Burst Buffer Management System
A Burst Buffer Management System (BBMS) is software that coordinates allocation, data movement, and lifecycle control for high-speed intermediate storage tiers, known as burst buffers, in High performance computing (HPC) and large-scale data processing environments.
Expanded Explanation
1. Technical Function and Core Characteristics
A BBMS controls how applications use fast intermediary storage that sits between compute nodes and back-end parallel file systems. It allocates burst buffer capacity, manages placement of data, and orchestrates transfers to and from the underlying storage layers. The system enforces policies for data persistence, eviction, fault tolerance, and concurrency so that high-bandwidth, latency-sensitive I/O phases complete within available resources.
These systems typically integrate with the Operating System (OS), resource managers, and I/O libraries in HPC environments. They expose programming or configuration interfaces so applications, job schedulers, or workflow tools can request, reserve, and release burst buffer space. They also track usage telemetry to support performance tuning and capacity planning.

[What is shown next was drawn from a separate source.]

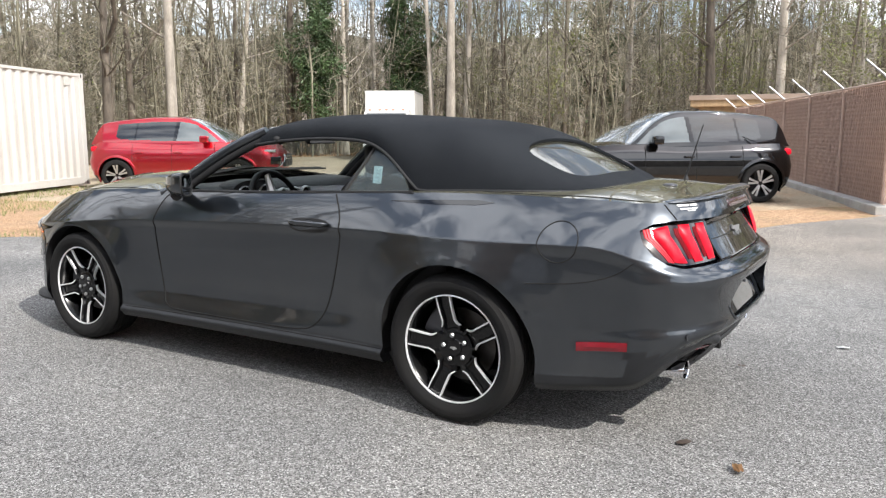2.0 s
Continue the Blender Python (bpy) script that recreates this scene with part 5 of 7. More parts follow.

2. Enterprise Usage and Architectural Context
Enterprises and research organizations deploy burst buffer management systems in large compute clusters and supercomputers to mitigate I/O bottlenecks for simulation, modeling, analytics, and checkpoint-restart workloads. The management layer coordinates burst buffers as a distinct storage tier, often built with Non-volatile Memory Express (NVME) SSDs or NVRAM, situated between compute nodes and shared parallel file systems. It integrates with job schedulers to bind burst buffer allocations to specific jobs or workflows and to trigger data staging before or after job execution.
Architecturally, the management system participates in multi-tier storage hierarchies that can include node-local storage, intermediate burst-buffer appliances, and back-end file or object storage. It enforces policies such as Quality of Service (QoS), priority access, and data retention to align I/O behavior with workload requirements and infrastructure constraints. It also supports failure handling and recovery procedures to preserve data consistency when nodes or storage devices fail.
3. Related or Adjacent Technologies
Burst buffer management systems operate alongside technologies such as parallel file systems, hierarchical storage management, and I/O middleware libraries. Parallel file systems provide the persistent, large-capacity storage layer, while the BBMS focuses on high-speed intermediate tiers. Hierarchical storage managers handle long-term data movement between disk and tape or cloud tiers, whereas burst buffer managers optimize short-term, high-frequency I/O phases.
These systems also interact with job schedulers, workflow managers, and checkpoint-restart frameworks used in HPC. They may use APIs or plugins that enable transparent data staging, collective I/O optimization, or application-driven I/O hints. In some deployments, they coordinate with QoS mechanisms and network fabrics to align storage and interconnect utilization.
4. Business and Operational Significance
For enterprises and research centers, a BBMS supports higher utilization of compute resources by reducing time lost to I/O contention and slow checkpoint or data staging phases. It allows organizations to manage expensive high-performance storage capacity as a shared resource, with policy controls that reflect business or project priorities. The system contributes to predictable job turnaround times, which supports planning for time-sensitive simulations and analytics.
Operationally, burst buffer management systems provide administrators with monitoring, accounting, and policy enforcement tools for intermediate storage tiers. They enable capacity forecasting, cost attribution, and service-level management for I/O-intensive workloads. By controlling when and how data moves between fast burst buffers and back-end storage, they help maintain stability and efficiency in large-scale computing environments.